Task brief — Output the material beneath this task exactly, images excluded.
——
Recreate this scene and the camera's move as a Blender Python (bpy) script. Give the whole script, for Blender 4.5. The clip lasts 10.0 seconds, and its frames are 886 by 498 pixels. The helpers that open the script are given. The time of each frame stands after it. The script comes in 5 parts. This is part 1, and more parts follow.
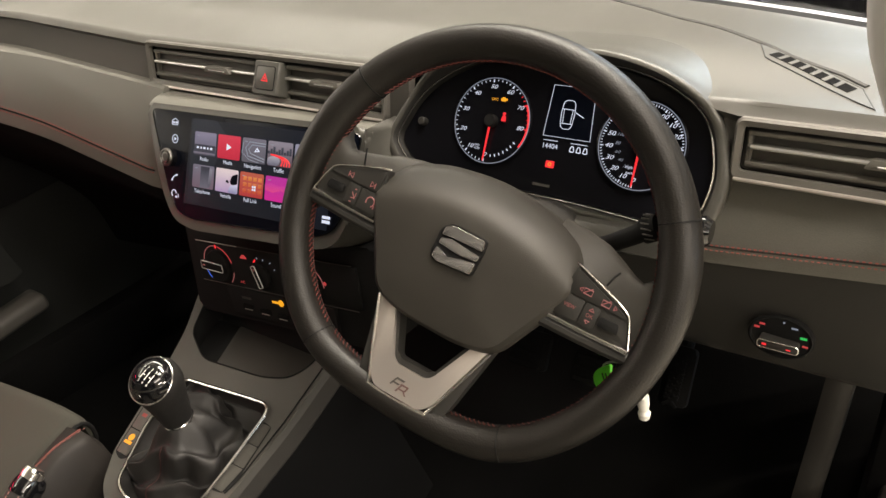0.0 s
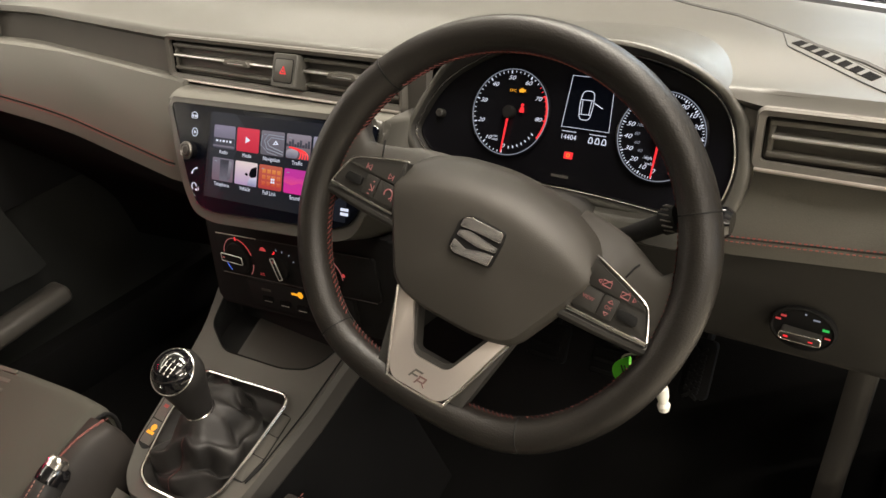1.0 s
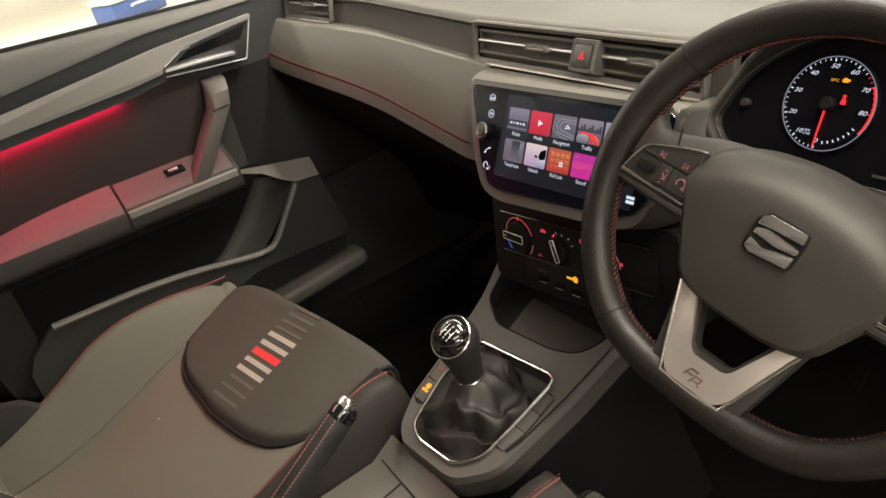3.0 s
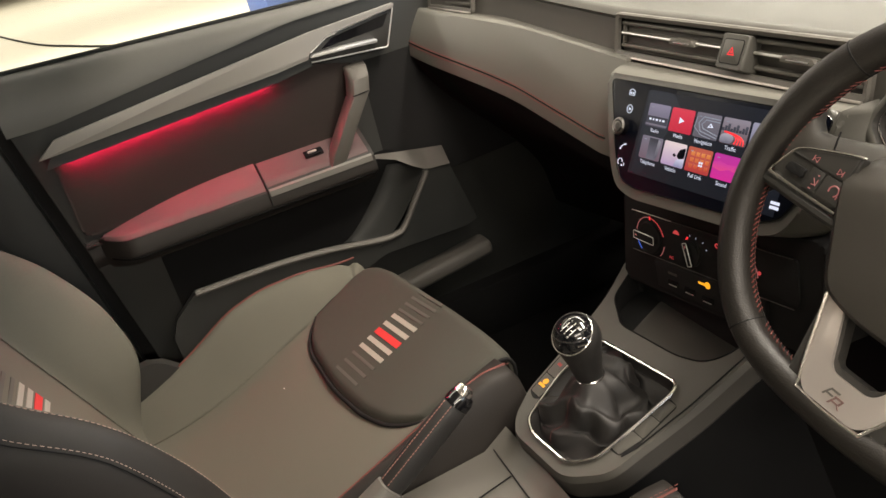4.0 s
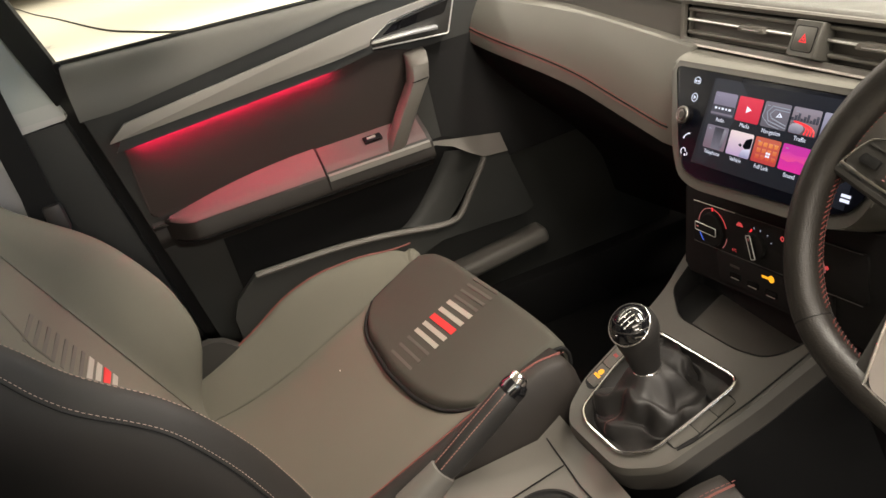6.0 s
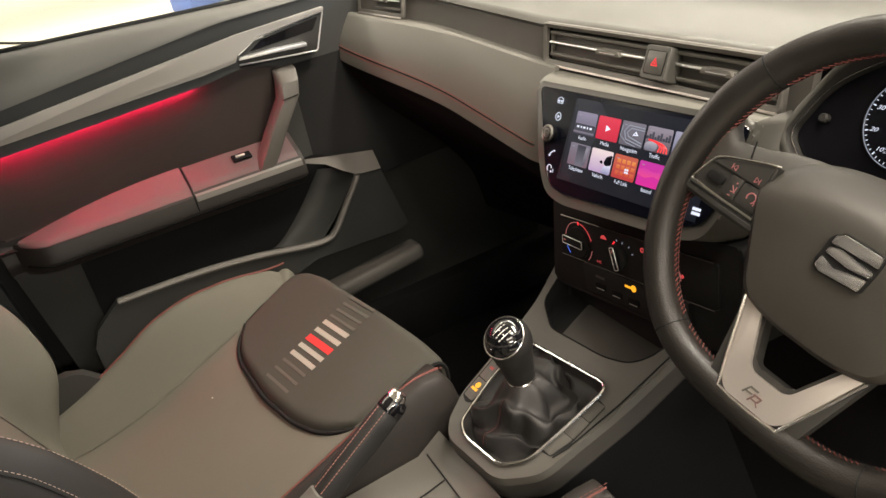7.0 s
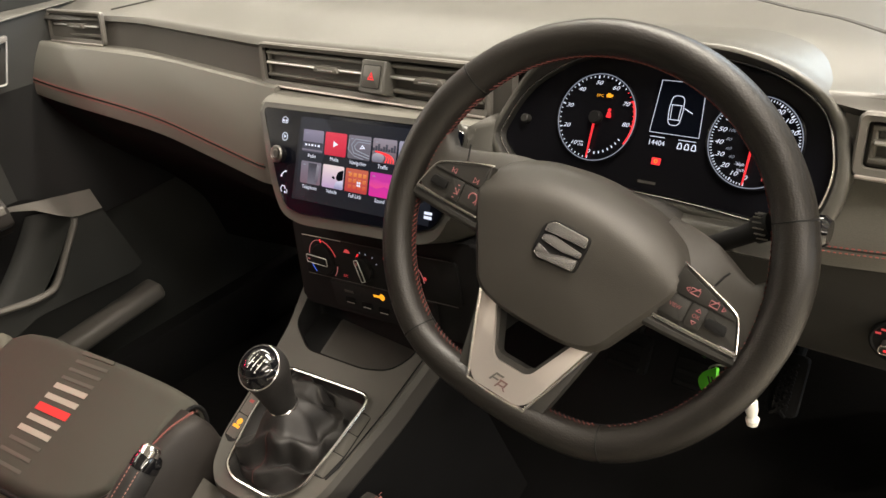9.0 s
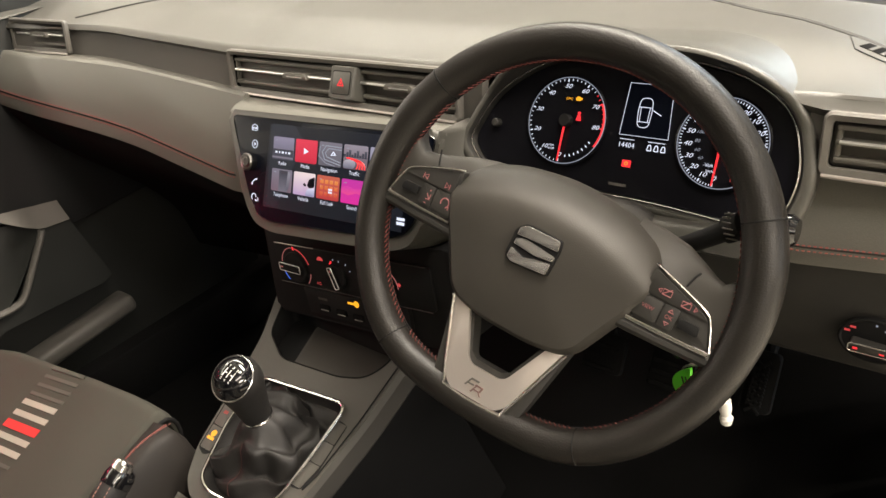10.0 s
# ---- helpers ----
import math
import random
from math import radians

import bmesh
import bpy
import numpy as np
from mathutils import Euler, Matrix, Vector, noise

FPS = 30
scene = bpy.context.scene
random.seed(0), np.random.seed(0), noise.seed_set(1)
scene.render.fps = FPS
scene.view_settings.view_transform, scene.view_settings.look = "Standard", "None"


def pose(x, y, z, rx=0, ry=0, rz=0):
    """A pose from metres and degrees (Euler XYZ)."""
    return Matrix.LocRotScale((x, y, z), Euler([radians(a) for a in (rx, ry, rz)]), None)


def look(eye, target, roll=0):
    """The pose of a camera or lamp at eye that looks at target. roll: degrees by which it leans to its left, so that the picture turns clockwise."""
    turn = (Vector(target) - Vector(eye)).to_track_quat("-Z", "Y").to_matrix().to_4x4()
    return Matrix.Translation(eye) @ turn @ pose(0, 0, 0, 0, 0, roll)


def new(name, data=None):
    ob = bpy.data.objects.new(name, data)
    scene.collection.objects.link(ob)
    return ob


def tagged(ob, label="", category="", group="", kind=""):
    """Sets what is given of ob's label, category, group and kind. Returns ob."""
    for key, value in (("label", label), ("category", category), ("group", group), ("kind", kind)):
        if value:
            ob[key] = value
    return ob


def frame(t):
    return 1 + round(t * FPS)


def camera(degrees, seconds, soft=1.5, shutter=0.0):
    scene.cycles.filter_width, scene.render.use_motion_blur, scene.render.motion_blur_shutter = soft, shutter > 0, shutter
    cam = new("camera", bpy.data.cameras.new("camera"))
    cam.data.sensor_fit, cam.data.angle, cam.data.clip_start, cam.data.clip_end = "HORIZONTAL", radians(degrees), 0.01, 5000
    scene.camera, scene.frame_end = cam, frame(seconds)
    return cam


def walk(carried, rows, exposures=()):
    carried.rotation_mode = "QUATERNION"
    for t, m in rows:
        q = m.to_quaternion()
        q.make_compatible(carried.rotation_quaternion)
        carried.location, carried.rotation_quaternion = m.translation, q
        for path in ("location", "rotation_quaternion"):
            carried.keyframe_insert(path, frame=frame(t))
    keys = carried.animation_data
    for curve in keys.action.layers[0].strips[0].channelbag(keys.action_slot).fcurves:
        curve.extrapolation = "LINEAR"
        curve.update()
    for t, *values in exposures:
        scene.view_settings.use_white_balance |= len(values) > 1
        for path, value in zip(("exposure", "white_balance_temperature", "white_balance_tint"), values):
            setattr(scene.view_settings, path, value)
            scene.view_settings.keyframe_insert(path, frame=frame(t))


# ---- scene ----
cam = camera(60.44, 10.0)
PATH = [
    (0.0, 0.6183, -0.3910, 0.9180, 59.418, 5.411, 33.467),
    (0.5, 0.6175, -0.3907, 0.9188, 58.915, 5.707, 33.790),
    (1.0, 0.6185, -0.3907, 0.9180, 58.917, 6.239, 34.603),
    (1.5, 0.6185, -0.3915, 0.9182, 58.865, 7.886, 37.589),
    (2.0, 0.6173, -0.3923, 0.9183, 58.999, 9.716, 42.380),
    (2.5, 0.6152, -0.3973, 0.9200, 59.564, 10.834, 48.055),
    (3.0, 0.6155, -0.4028, 0.9182, 61.269, 11.397, 55.080),
    (4.5, 0.6126, -0.4078, 0.9173, 62.880, 12.857, 68.022),
    (5.0, 0.6117, -0.4097, 0.9180, 62.883, 13.352, 69.872),
    (5.2, 0.6114, -0.4059, 0.9177, 62.857, 13.550, 70.410),
    (6.3, 0.6151, -0.4113, 0.9197, 62.643, 12.598, 68.018),
    (6.5, 0.6151, -0.4090, 0.9189, 62.523, 11.946, 66.093),
    (7.0, 0.6137, -0.4091, 0.9202, 62.162, 10.185, 60.325),
    (7.5, 0.6139, -0.4073, 0.9204, 61.944, 8.862, 54.662),
    (8.0, 0.6137, -0.4034, 0.9201, 61.170, 8.526, 49.000),
    (8.5, 0.6155, -0.3976, 0.9178, 60.339, 8.378, 43.466),
    (9.0, 0.6165, -0.3979, 0.9173, 60.215, 8.117, 40.193),
    (9.5, 0.6162, -0.3960, 0.9168, 60.153, 8.076, 38.472),
    (10.0, 0.6165, -0.3945, 0.9166, 60.242, 8.165, 38.025),
]
walk(cam, [(t, pose(*p)) for t, *p in PATH], exposures=[(0.0, -0.28), (1.0, -0.22), (2.0, -0.20), (3.0, -0.27), (4.5, -0.08), (6.5, 0.06), (8.0, -0.06), (10.0, 0.02)])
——
The answer —
Recreate this scene and the camera's move as a Blender Python (bpy) script. Give the whole script, for Blender 4.5. The clip lasts 10.0 seconds, and its frames are 886 by 498 pixels. The helpers that open the script are given. The time of each frame stands after it. The script comes in 5 parts. This is part 1, and more parts follow.
0.0 s
1.0 s
3.0 s
4.0 s
6.0 s
7.0 s
9.0 s
10.0 s
# ---- helpers ----
import math
import random
from math import radians

import bmesh
import bpy
import numpy as np
from mathutils import Euler, Matrix, Vector, noise

FPS = 30
scene = bpy.context.scene
random.seed(0), np.random.seed(0), noise.seed_set(1)
scene.render.fps = FPS
scene.view_settings.view_transform, scene.view_settings.look = "Standard", "None"


def pose(x, y, z, rx=0, ry=0, rz=0):
    """A pose from metres and degrees (Euler XYZ)."""
    return Matrix.LocRotScale((x, y, z), Euler([radians(a) for a in (rx, ry, rz)]), None)


def look(eye, target, roll=0):
    """The pose of a camera or lamp at eye that looks at target. roll: degrees by which it leans to its left, so that the picture turns clockwise."""
    turn = (Vector(target) - Vector(eye)).to_track_quat("-Z", "Y").to_matrix().to_4x4()
    return Matrix.Translation(eye) @ turn @ pose(0, 0, 0, 0, 0, roll)


def new(name, data=None):
    ob = bpy.data.objects.new(name, data)
    scene.collection.objects.link(ob)
    return ob


def tagged(ob, label="", category="", group="", kind=""):
    """Sets what is given of ob's label, category, group and kind. Returns ob."""
    for key, value in (("label", label), ("category", category), ("group", group), ("kind", kind)):
        if value:
            ob[key] = value
    return ob


def frame(t):
    return 1 + round(t * FPS)


def camera(degrees, seconds, soft=1.5, shutter=0.0):
    scene.cycles.filter_width, scene.render.use_motion_blur, scene.render.motion_blur_shutter = soft, shutter > 0, shutter
    cam = new("camera", bpy.data.cameras.new("camera"))
    cam.data.sensor_fit, cam.data.angle, cam.data.clip_start, cam.data.clip_end = "HORIZONTAL", radians(degrees), 0.01, 5000
    scene.camera, scene.frame_end = cam, frame(seconds)
    return cam


def walk(carried, rows, exposures=()):
    carried.rotation_mode = "QUATERNION"
    for t, m in rows:
        q = m.to_quaternion()
        q.make_compatible(carried.rotation_quaternion)
        carried.location, carried.rotation_quaternion = m.translation, q
        for path in ("location", "rotation_quaternion"):
            carried.keyframe_insert(path, frame=frame(t))
    keys = carried.animation_data
    for curve in keys.action.layers[0].strips[0].channelbag(keys.action_slot).fcurves:
        curve.extrapolation = "LINEAR"
        curve.update()
    for t, *values in exposures:
        scene.view_settings.use_white_balance |= len(values) > 1
        for path, value in zip(("exposure", "white_balance_temperature", "white_balance_tint"), values):
            setattr(scene.view_settings, path, value)
            scene.view_settings.keyframe_insert(path, frame=frame(t))


# ---- scene ----
cam = camera(60.44, 10.0)
PATH = [
    (0.0, 0.6183, -0.3910, 0.9180, 59.418, 5.411, 33.467),
    (0.5, 0.6175, -0.3907, 0.9188, 58.915, 5.707, 33.790),
    (1.0, 0.6185, -0.3907, 0.9180, 58.917, 6.239, 34.603),
    (1.5, 0.6185, -0.3915, 0.9182, 58.865, 7.886, 37.589),
    (2.0, 0.6173, -0.3923, 0.9183, 58.999, 9.716, 42.380),
    (2.5, 0.6152, -0.3973, 0.9200, 59.564, 10.834, 48.055),
    (3.0, 0.6155, -0.4028, 0.9182, 61.269, 11.397, 55.080),
    (4.5, 0.6126, -0.4078, 0.9173, 62.880, 12.857, 68.022),
    (5.0, 0.6117, -0.4097, 0.9180, 62.883, 13.352, 69.872),
    (5.2, 0.6114, -0.4059, 0.9177, 62.857, 13.550, 70.410),
    (6.3, 0.6151, -0.4113, 0.9197, 62.643, 12.598, 68.018),
    (6.5, 0.6151, -0.4090, 0.9189, 62.523, 11.946, 66.093),
    (7.0, 0.6137, -0.4091, 0.9202, 62.162, 10.185, 60.325),
    (7.5, 0.6139, -0.4073, 0.9204, 61.944, 8.862, 54.662),
    (8.0, 0.6137, -0.4034, 0.9201, 61.170, 8.526, 49.000),
    (8.5, 0.6155, -0.3976, 0.9178, 60.339, 8.378, 43.466),
    (9.0, 0.6165, -0.3979, 0.9173, 60.215, 8.117, 40.193),
    (9.5, 0.6162, -0.3960, 0.9168, 60.153, 8.076, 38.472),
    (10.0, 0.6165, -0.3945, 0.9166, 60.242, 8.165, 38.025),
]
walk(cam, [(t, pose(*p)) for t, *p in PATH], exposures=[(0.0, -0.28), (1.0, -0.22), (2.0, -0.20), (3.0, -0.27), (4.5, -0.08), (6.5, 0.06), (8.0, -0.06), (10.0, 0.02)])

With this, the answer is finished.